Council Approves Land Sale For New Starbucks

A new Starbucks is plannedfor development at 20th Street near Trinity Drive, across from Ashley Pond Park. Photo by Bonnie J. Gordon/​
Los Alamos Daily Post
The lines at the current Starbucks on Central Avenue and in Smith’s Marketplace too long? Local caffeine lovers may have a third Starbucks to turn to and this new coffee shop is planned to have a drive-thru.
In a 6-1 vote, Los Alamos County Council approved the sale of a parcel of land to Verdad Real Estate during its regular meeting Aug. 28 in Council Chambers. Councilor Susan O’Leary voted against the sale.
The developer, which is headquartered in Dallas, Texas, plans to construct a Starbucks with a drive-thru.
The purchase price for the land was $500,000. The price is above the 2017 market value of the parcel, which totaled $355,000.
Lot 5C is located off 20th Street. It is just west of the Century Link tower and covers about 20,959 square feet.
Los Alamos County Economic Development Administrator Joan Ahlers said the due diligence period would be for 90 days and the closing date would be 30 days after the end of the due diligence period.
She added the County’s fiscal responsibilities for the project were to do intersection improvements that could include crosswalks and potentially a traffic signal.
Ahlers pointed citizens have long requested a signal at this intersection.
“I think it’s probably a good thing to do from a pedestrian point of view,” she said.
County Engineer Eric Martinez said a traffic study had been done to evaluate if a traffic light was needed at this intersection.
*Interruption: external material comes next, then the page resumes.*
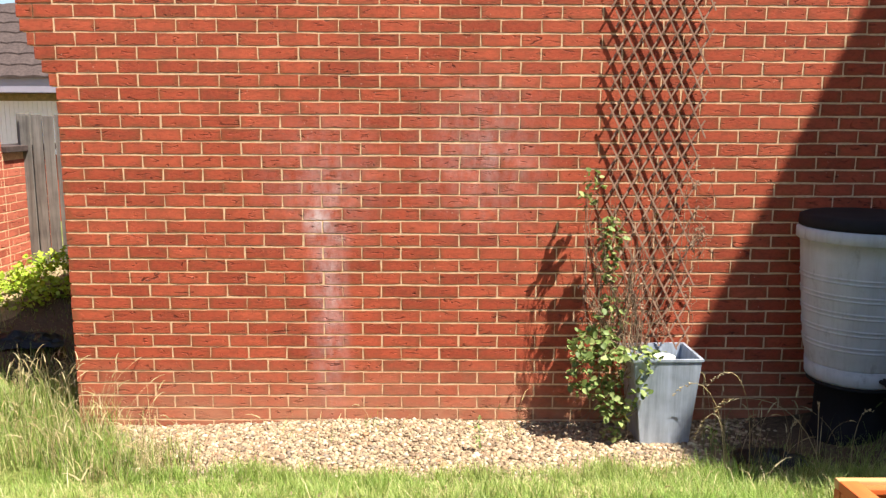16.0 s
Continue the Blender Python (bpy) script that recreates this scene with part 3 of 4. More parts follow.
def tall_grass(spots, seed, label, green=0.5, heads=1.0, leafy=9, stem=None):
    """Tall seeded stalks with a few blades, one plant a spot of (x, y, height, stalks)."""
    rng = random.Random(seed)
    for x, y, hh, stalks in spots:
        z = gz(x, y)
        th = thing("tall_grass", pose(x, y, z), label, "grass", "tall grasses")
        bs, hs = bmesh.new(), bmesh.new()
        for _ in range(stalks):
            a, l = rng.uniform(0, 6.28), hh * rng.uniform(0.6, 1.1)
            lean = rng.uniform(0.1, 0.55)
            ox, oy = rng.gauss(0, 0.04), rng.gauss(0, 0.04)
            pts = []
            for k in range(6):
                t = k / 5
                pts.append((ox + math.cos(a) * lean * l * t * t, oy + math.sin(a) * lean * l * t * t, l * t * (1 - 0.32 * lean * t * t)))
            tube(pts, 0.0011, 3, bs, taper=0.0007)
            if rng.random() > heads:
                continue
            e, q = Vector(pts[-1]), (Vector(pts[-1]) - Vector(pts[-2])).normalized()
            hl = rng.uniform(0.04, 0.085)
            dr = Vector((math.cos(a), math.sin(a), -0.8)) * 0.3
            tube([e - q * 0.004, e + q * hl * 0.3 + dr * hl * 0.1, e + q * hl * 0.65 + dr * hl * 0.4, e + q * hl * 0.9 + dr * hl], 0.0036, 5, hs, taper=0.0008)
        part("stalk", bs, stem or STRAW, th)
        if hs.verts:
            part("seed_head", hs, stem or STRAW, th, "pale seed heads")
        else:
            hs.free()
        r = np.random.default_rng(rng.randrange(9999))
        n = stalks * leafy
        xx, yy = r.normal(0, 0.06, n), r.normal(0, 0.05, n)
        o = blades("blade", xx, yy, np.zeros(n), hh * (0.3 + 0.5 * r.random(n)), 0.002 + 0.0025 * r.random(n), np.clip(r.beta(2, 2.5, n) * 1.1, 0, 1.04), GRASS if r.random() < green else OLIVE_GRASS if r.random() < 0.85 else STRAW, rng.randrange(999))
        o.parent = th
    return


# ---- gravel ----
def pebbles(name, count, x, y, z, size, material, label, seed):
    rng = np.random.default_rng(seed)
    t = (1 + 5**0.5) / 2
    ico = np.array([(-1, t, 0), (1, t, 0), (-1, -t, 0), (1, -t, 0), (0, -1, t), (0, 1, t), (0, -1, -t), (0, 1, -t), (t, 0, -1), (t, 0, 1), (-t, 0, -1), (-t, 0, 1)]) / 1.9
    fac = np.array([(0, 11, 5), (0, 5, 1), (0, 1, 7), (0, 7, 10), (0, 10, 11), (1, 5, 9), (5, 11, 4), (11, 10, 2), (10, 7, 6), (7, 1, 8), (3, 9, 4), (3, 4, 2), (3, 2, 6), (3, 6, 8), (3, 8, 9), (4, 9, 5), (2, 4, 11), (6, 2, 10), (8, 6, 7), (9, 8, 1)])
    a = rng.uniform(0, 6.28, count)
    s = size * (0.4 + 1.15 * rng.random(count) ** 1.9)
    sc = np.stack([s, s * rng.uniform(0.6, 0.95, count), s * rng.uniform(0.4, 0.75, count)], -1)
    P = ico[None] * (1 + 0.22 * rng.normal(0, 1, (count, 12, 1))) * sc[:, None]
    b = rng.normal(0, 0.35, count)
    P = np.stack([P[..., 0], P[..., 1] * np.cos(b)[:, None] - P[..., 2] * np.sin(b)[:, None], P[..., 1] * np.sin(b)[:, None] + P[..., 2] * np.cos(b)[:, None]], -1)
    P = np.stack([P[..., 0] * np.cos(a)[:, None] - P[..., 1] * np.sin(a)[:, None], P[..., 0] * np.sin(a)[:, None] + P[..., 1] * np.cos(a)[:, None], P[..., 2]], -1)
    V = (P + np.stack([x, y, z + 0.25 * s], -1)[:, None]).reshape(-1, 3)
    F = (12 * np.arange(count)[:, None, None] + fac[None]).reshape(-1, 3)
    me = bpy.data.meshes.new(name)
    me.vertices.add(len(V))
    me.vertices.foreach_set("co", V.astype(np.float32).ravel())
    me.loops.add(F.size)
    me.loops.foreach_set("vertex_index", F.astype(np.int32).ravel())
    me.polygons.add(len(F))
    me.polygons.foreach_set("loop_start", (3 * np.arange(len(F))).astype(np.int32))
    me.polygons.foreach_set("loop_total", np.full(len(F), 3, np.int32))
    me.polygons.foreach_set("use_smooth", np.ones(len(F), bool))
    me.update(calc_edges=True)
    me.materials.append(material)
    return tagged(new(name, me), label, "gravel", kind="stuff")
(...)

He said the study, which followed the New Mexico Department of Transportation analysis, concluded the intersection nearly met the requirements.
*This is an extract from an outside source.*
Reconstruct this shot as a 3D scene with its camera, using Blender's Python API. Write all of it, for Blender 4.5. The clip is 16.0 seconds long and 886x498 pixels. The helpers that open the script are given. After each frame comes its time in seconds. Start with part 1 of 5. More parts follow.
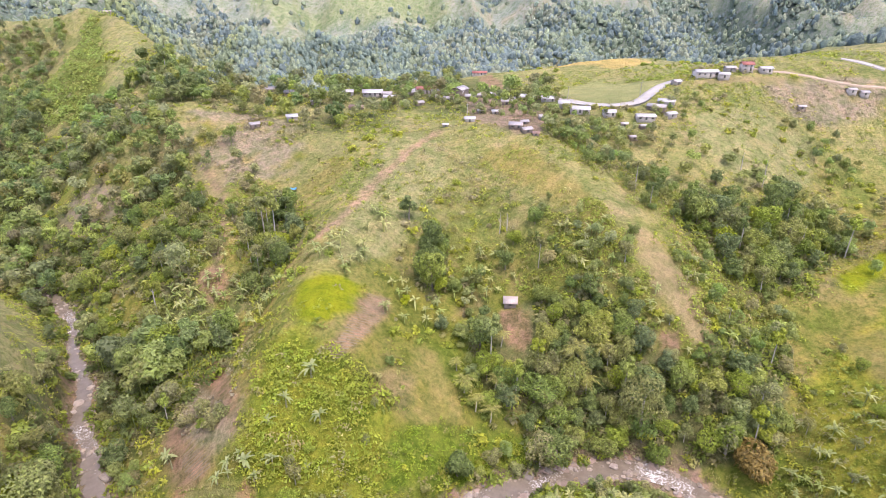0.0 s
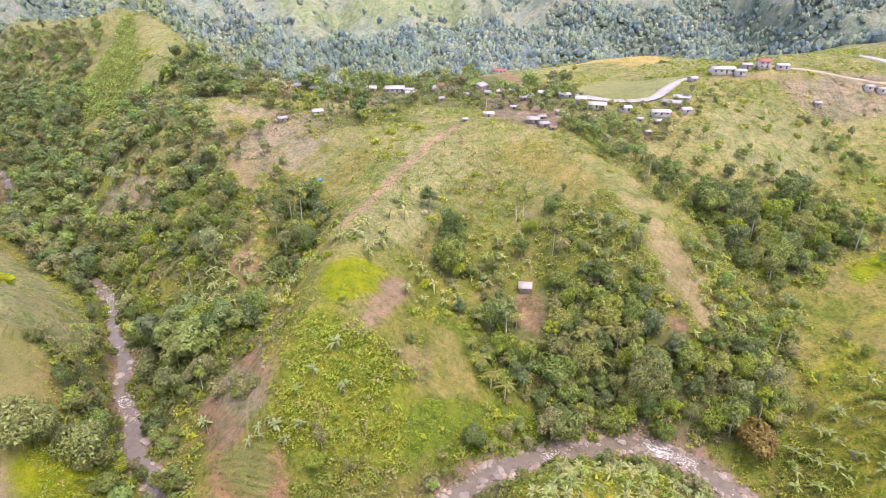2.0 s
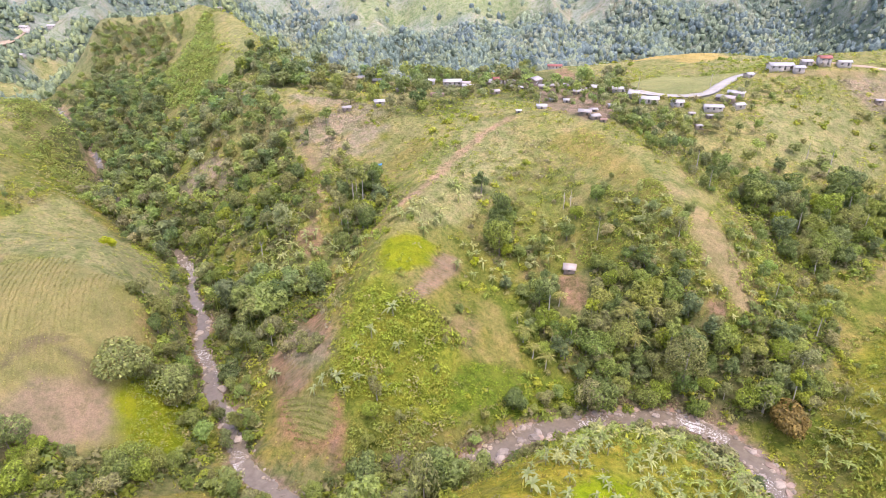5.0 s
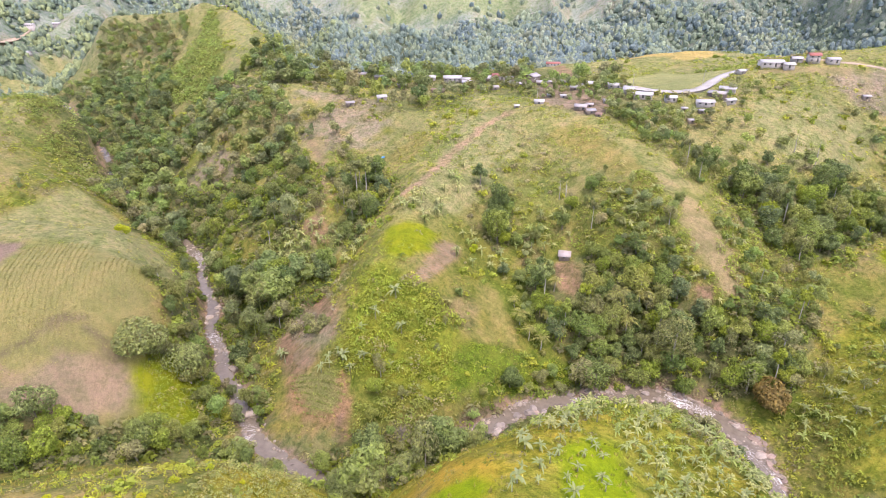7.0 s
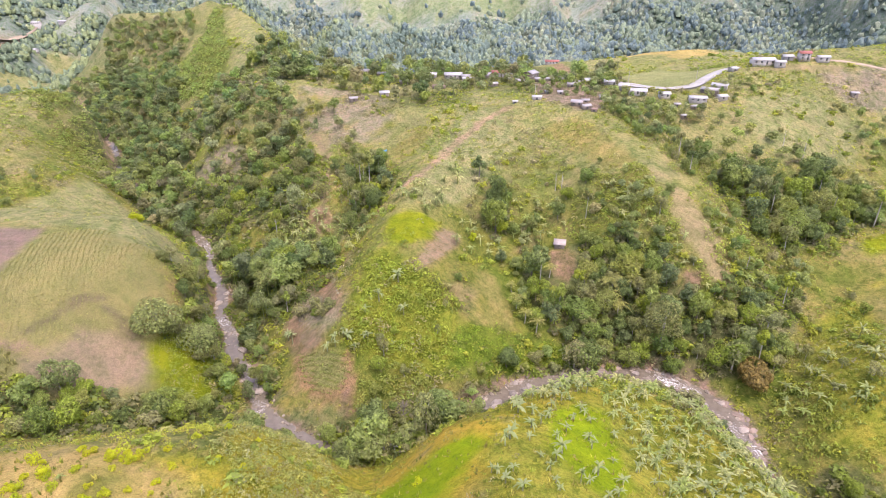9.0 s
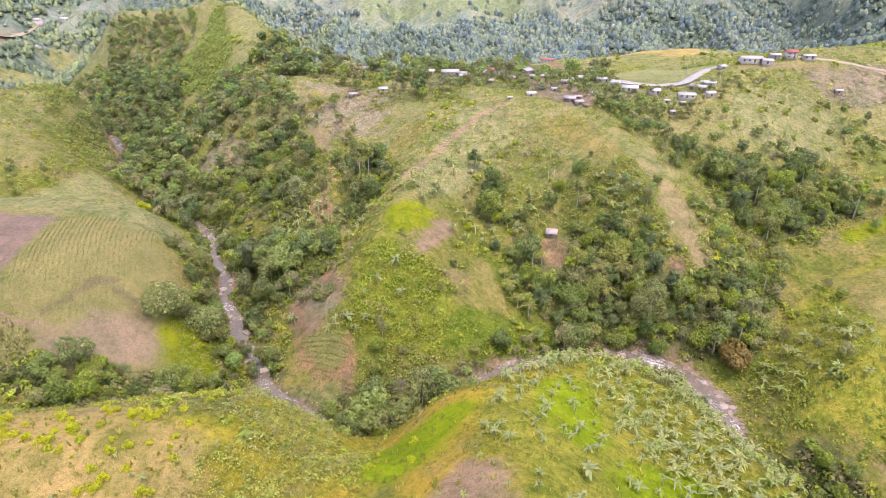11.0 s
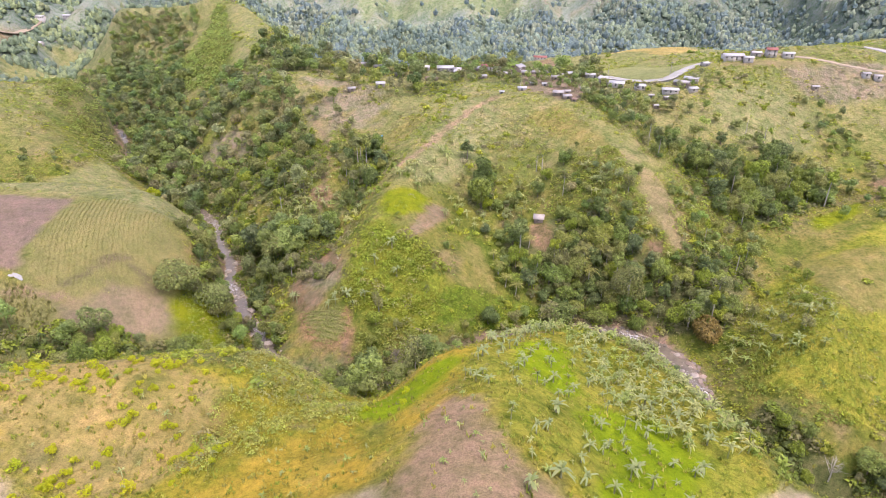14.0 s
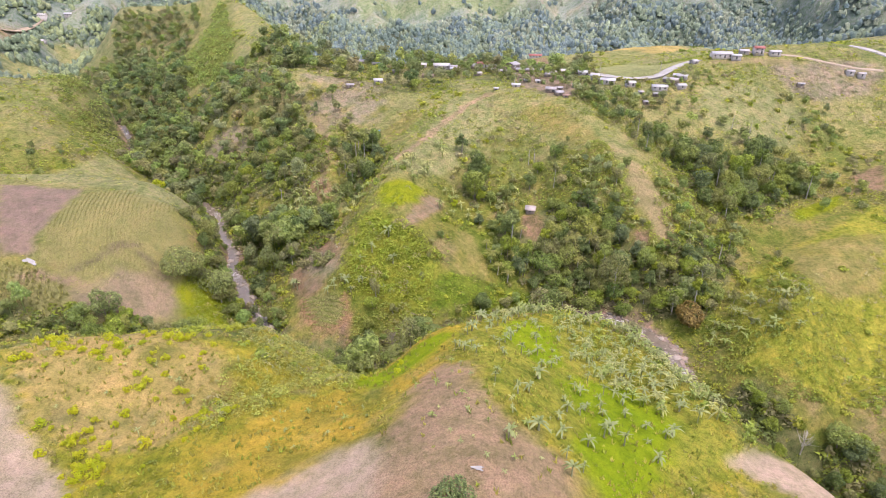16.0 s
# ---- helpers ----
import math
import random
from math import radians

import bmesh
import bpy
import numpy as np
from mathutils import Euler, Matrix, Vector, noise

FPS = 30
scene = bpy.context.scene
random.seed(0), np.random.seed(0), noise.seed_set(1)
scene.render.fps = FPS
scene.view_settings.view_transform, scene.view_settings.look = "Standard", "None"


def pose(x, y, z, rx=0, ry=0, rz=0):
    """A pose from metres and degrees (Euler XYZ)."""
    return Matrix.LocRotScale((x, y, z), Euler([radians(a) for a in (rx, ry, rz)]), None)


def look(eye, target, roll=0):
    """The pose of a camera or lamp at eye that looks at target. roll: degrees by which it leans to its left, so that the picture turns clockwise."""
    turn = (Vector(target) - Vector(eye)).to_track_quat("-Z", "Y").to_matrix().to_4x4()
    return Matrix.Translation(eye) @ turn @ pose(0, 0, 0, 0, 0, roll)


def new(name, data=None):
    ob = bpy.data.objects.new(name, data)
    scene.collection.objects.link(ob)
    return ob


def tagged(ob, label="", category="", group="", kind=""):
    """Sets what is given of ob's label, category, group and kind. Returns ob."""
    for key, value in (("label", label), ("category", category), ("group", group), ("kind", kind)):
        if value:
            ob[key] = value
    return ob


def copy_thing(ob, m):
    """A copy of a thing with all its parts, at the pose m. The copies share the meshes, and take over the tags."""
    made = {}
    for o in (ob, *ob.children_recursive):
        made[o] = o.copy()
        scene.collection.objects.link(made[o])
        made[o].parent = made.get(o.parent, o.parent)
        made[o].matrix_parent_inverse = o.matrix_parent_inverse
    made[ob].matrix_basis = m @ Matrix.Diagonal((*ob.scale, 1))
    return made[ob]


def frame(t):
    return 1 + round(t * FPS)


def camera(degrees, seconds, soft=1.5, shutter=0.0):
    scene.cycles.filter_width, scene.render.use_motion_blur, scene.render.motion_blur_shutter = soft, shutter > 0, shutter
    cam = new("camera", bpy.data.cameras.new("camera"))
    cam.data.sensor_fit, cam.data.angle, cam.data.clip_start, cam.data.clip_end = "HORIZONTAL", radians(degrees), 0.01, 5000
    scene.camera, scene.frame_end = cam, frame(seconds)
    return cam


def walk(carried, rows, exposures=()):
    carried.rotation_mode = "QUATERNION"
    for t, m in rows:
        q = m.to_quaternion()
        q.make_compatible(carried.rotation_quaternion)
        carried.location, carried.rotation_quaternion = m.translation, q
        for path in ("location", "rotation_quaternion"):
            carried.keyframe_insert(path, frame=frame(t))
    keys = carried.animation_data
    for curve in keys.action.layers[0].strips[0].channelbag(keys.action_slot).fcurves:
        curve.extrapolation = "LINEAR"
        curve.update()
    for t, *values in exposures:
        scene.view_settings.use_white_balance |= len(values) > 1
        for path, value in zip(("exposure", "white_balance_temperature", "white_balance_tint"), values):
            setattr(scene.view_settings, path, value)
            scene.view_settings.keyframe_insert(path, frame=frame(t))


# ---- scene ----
cam = camera(75.9, 16.0, soft=0.85)
METRES, EYE, TILT, LEAN, TURN = 80.0, 100.0, -25.0, 0.0, 0.0
ROWS = [
    (0.0, 0.0, 0.0, 0.0, 0.0, 0.0, -0.0),
    (0.5, 0.0013, -0.0283, -0.0134, -0.02, 0.0, 0.03),
    (1.0, 0.0018, -0.0566, -0.0268, 0.13, -0.01, -0.01),
    (1.5, 0.0014, -0.085, -0.0401, 0.54, -0.03, -0.16),
    (2.0, 0.0011, -0.1139, -0.0537, 1.86, -0.06, -0.62),
    (2.5, 0.0007, -0.143, -0.067, 3.34, -0.12, -1.18),
    (3.0, 0.0015, -0.1723, -0.0796, 4.69, -0.21, -1.69),
    (3.5, 0.0016, -0.2019, -0.0926, 5.95, -0.3, -2.17),
    (4.0, 0.0048, -0.2306, -0.1061, 6.71, -0.37, -2.48),
    (6.5, 0.022, -0.3683, -0.1717, 6.97, -0.49, -2.77),
    (7.0, 0.0263, -0.3962, -0.1846, 6.92, -0.52, -2.79),
    (7.5, 0.0304, -0.4236, -0.1983, 6.84, -0.52, -2.81),
    (8.0, 0.035, -0.4516, -0.2115, 6.81, -0.53, -2.83),
    (8.5, 0.0391, -0.4799, -0.2244, 6.98, -0.56, -2.92),
    (11.0, 0.0663, -0.618, -0.2906, 6.74, -0.6, -3.11),
    (11.5, 0.0733, -0.6454, -0.304, 6.71, -0.61, -3.14),
    (12.0, 0.0807, -0.6728, -0.3169, 6.65, -0.62, -3.16),
    (12.5, 0.0884, -0.7002, -0.3299, 6.62, -0.62, -3.2),
    (13.0, 0.0961, -0.7275, -0.3431, 6.57, -0.61, -3.22),
    (13.5, 0.1043, -0.7549, -0.3558, 6.53, -0.61, -3.25),
    (14.0, 0.1124, -0.7822, -0.3685, 6.49, -0.63, -3.27),
    (14.5, 0.1208, -0.8094, -0.3809, 6.45, -0.64, -3.28),
    (15.0, 0.1294, -0.8367, -0.3932, 6.41, -0.65, -3.31),
    (15.5, 0.1383, -0.8639, -0.4056, 6.39, -0.66, -3.31),
    (16.0, 0.1474, -0.8912, -0.418, 6.35, -0.67, -3.32),
]
walk(cam, [(t, pose(0, 0, EYE, TILT, LEAN, TURN) @ pose(METRES * x, METRES * y, METRES * z, 90 + pitch, roll, yaw)) for t, x, y, z, yaw, pitch, roll in ROWS],
     exposures=((0.0, 1.57, 6380, 26), (4.0, 1.58, 6380, 26), (11.0, 1.49, 6400, 25), (16.0, 1.38, 6420, 24)))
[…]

Having a Starbucks at the location would certainly put the intersection over the threshold, Martinez said.
Councilor Antonio Maggiore asked how much a traffic signal would cost and Martinez said $500,000 would be on the high end.
Maggiore added he wondered if a third Starbucks was what the town really needed.
“This is a small town-three Starbucks-is one of them going to disappear,” he asked.
Matt Zonker, a spokesperson for Verdad, said the Starbucks located inside Smith’s Marketplace is a completely separate deal. Regarding the coffee shop on Central Avenue, Zonker said Starbucks plans to monitor traffic at both locations but hasn’t made any official decisions.
Maggiore added he would have liked to have seen the bid scoring for  the parcel that revealed why Verdad ranked the highest and what else was considered. It would have been good, he said, to have some sort of matrix.
Councilor Susan O’Leary pointed out the County spent $1.3 million to construct the road on 20th Street. She asked County Manager Harry Burgess what the intention was for mixed use development with housing and what the intention was for selling the rest of the parcels.
Burgess said the request for proposals was for five lots. He added bids were received for each lot and the County would be going through the same process as the one with Verdad to approve the sales.
O’Leary said she felt there was never an opportunity to discuss what types of business would be for these parcels.
Burgess pointed out the sales were discussed during council closed sessions.
O’Leary said she felt disappointed that there wasn’t a high level review for this parcel, which would show why Verdad and Starbucks would be such great choices for this parcel.
Concerns about another Starbucks popping up in town were shared by members of the public.
Cindi Wells said she appreciated the County’s efforts to increase economic development but agreed with O’Leary and Maggiore that it would be good to have a little more information about the bid selection process.
Aaron Walker said he is happy to spend money on the hill if there is more diverse businesses. He added he felt the tax revenue would increase from diversity rather than just adding a third franchise.
Los Alamos Commerce Development Corporation Director Patrick Sullivan pointed out the market drives development. He added corporations all use different types of criteria in determining where to open a business.
Councilor Rick Reiss concurred, saying the market drives these decisions. “I am excited about this ….” he said.
Council Chair David Izraelevitz said he was sympathetic to both sides.
“(I’m) sympathetic for both sides raised. We need to do be a strategic as we can to promote public interest … (but) if we have no buyer it is going to sit idle,” he said.